Amazon Police Sting Catches Neighborhood Thieves Using Fake Packages

CASTEL SAN GIOVANNI, ITALY - NOVEMBER 17: Parcels are processed and prepared for dispatch at the Amazon.com fulfillment centre in Amazon.com MPX5 fulfillment center on November 17, 2017 in Castel San Giovanni, Italy. Established in 2014, the 100.000 sq. metres warehouse employs a workforce of 1.600 people who processed 1.2 million items during the last Black Friday. (Photo by Emanuele Cremaschi/Getty Images)

If you’re an online shopper, it’s not uncommon to get deliveries all throughout the week during the holiday season. Between online Black Friday deals, groceries and the occasional non-Amazon mailer, a lot can get left on your doorstep. Your Amazon Prime goodies are prime targets for neighborhood thieves. Now, one police precinct in Jersey City, New Jersey is working directly with services like Amazon to catch would-be hooligans in an Amazon police sting.

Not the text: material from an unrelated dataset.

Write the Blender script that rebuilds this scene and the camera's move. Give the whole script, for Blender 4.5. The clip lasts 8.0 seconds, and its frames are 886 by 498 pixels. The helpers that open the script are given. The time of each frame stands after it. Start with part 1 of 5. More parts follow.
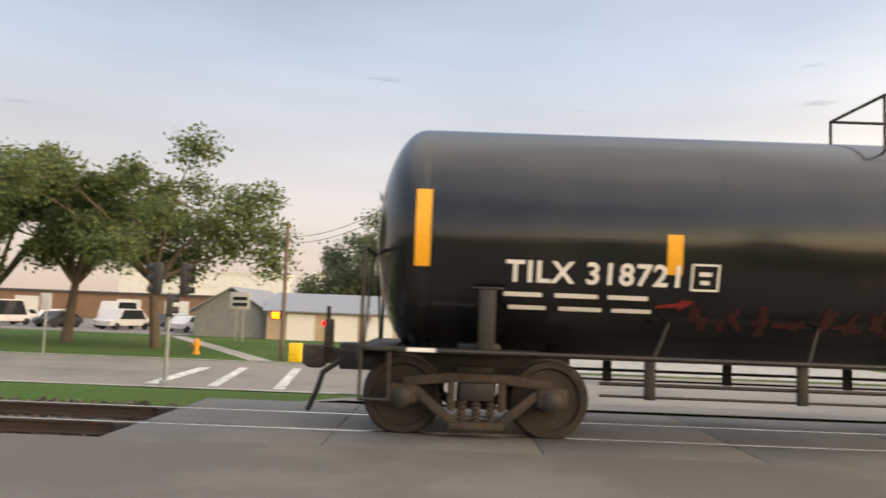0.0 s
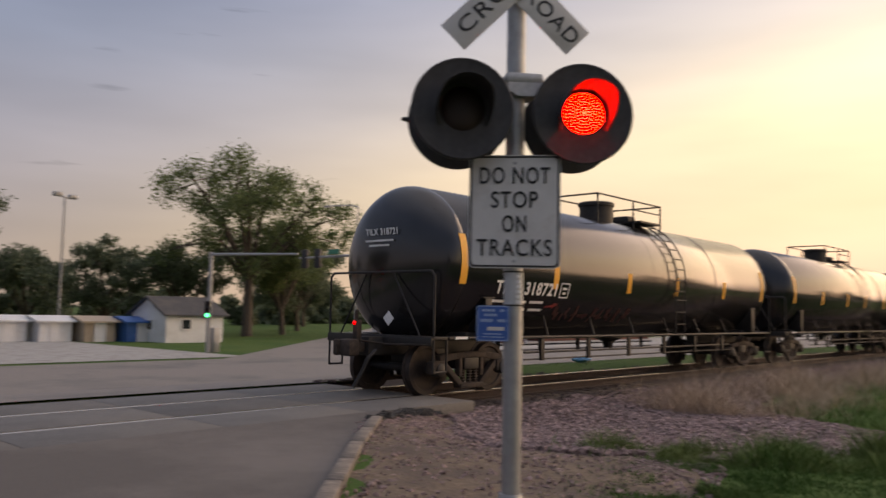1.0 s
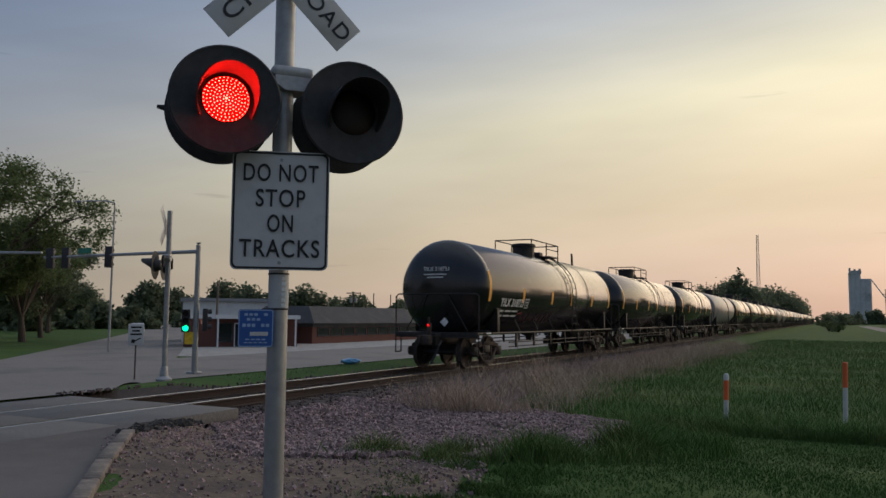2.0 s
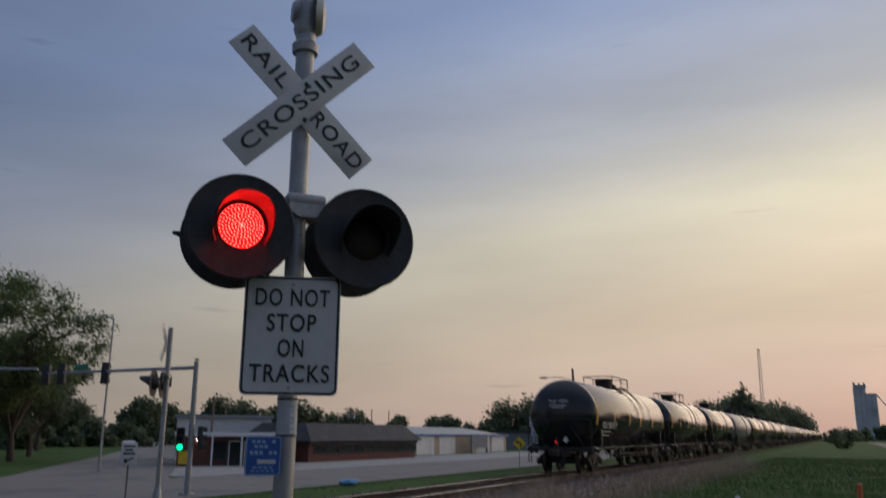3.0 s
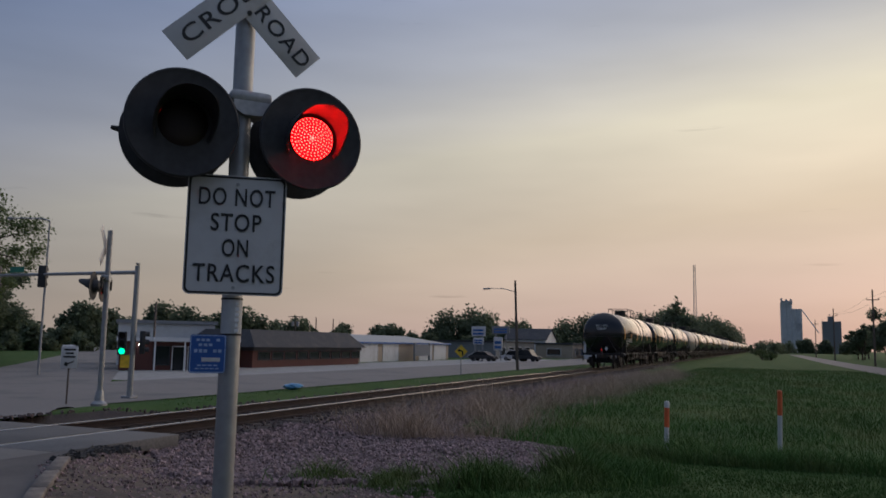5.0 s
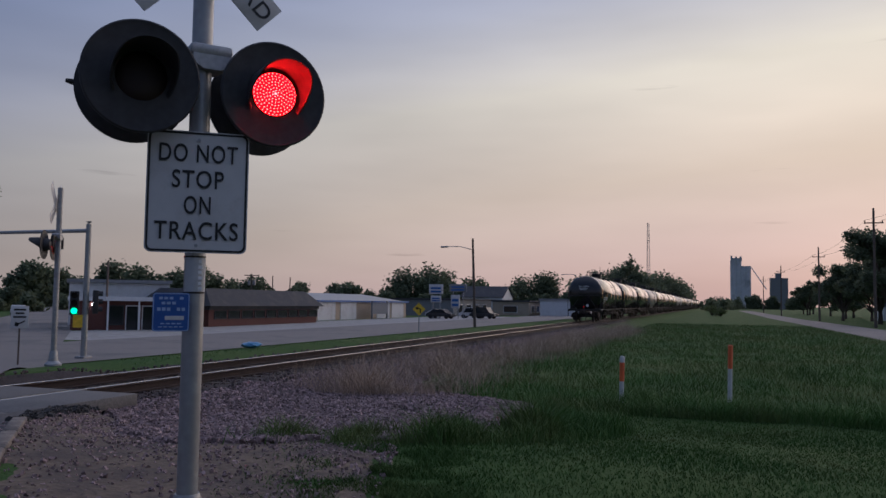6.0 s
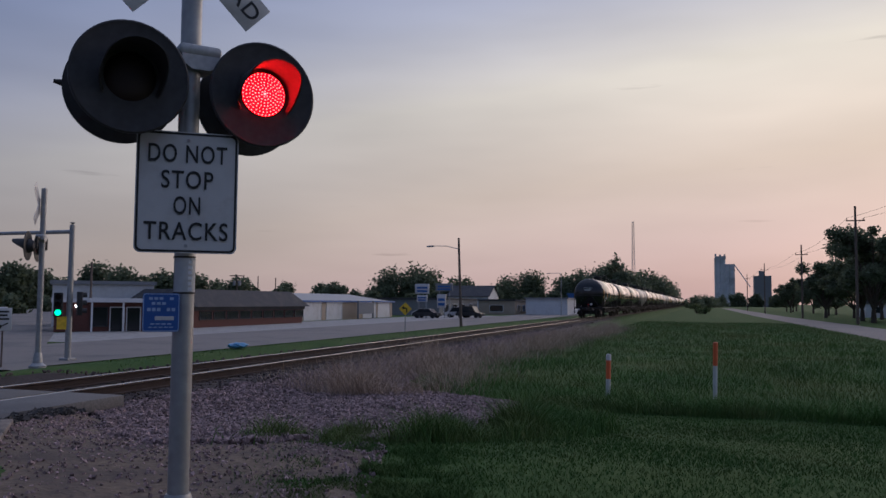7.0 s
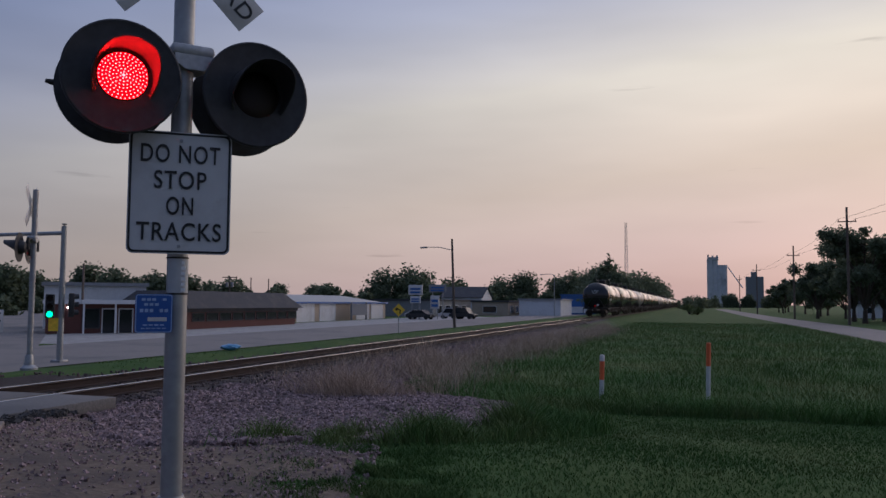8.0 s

While some studies state that up to one in 12 Americans suffers from lost packaged goods, it’s hard to get exact statistics on the problem. Behind the scenes, Amazon does have statistics as to where thieves like to strike. They’re sharing that data with the Jersey police force to facilitate the sting operation. Police officers are packaging some fake boxes with GPS transponders. Others are under the watchful eye of a security camera. These marked packages are placed near the homes of police officers who volunteered to be a part of the operation.

The sting does appear to be working as well. In one drop, police captain James Crecco stated that it only took “three minutes” for a package to be picked up after it was set down at the delivery point. While the officers originally thought it was a computer error, they confirmed the theft and later arrested the subject.

While Amazon didn’t comment directly on the program, the company did say in a statement to the Associated Press that it did “appreciate the increased effort by local law enforcement to tackle package theft.”

Amazon itself has a program in the works called Amazon Key, which would bypass the vulnerable porch altogether by giving Amazon workers access to the customer’s home. This obviously raised some privacy concerns on social media. Still, it seems that the delivery giant is going ahead with the program in some metro areas. Amazon also stated that it would be happy to work with officers in other areas on future Amazon police stings.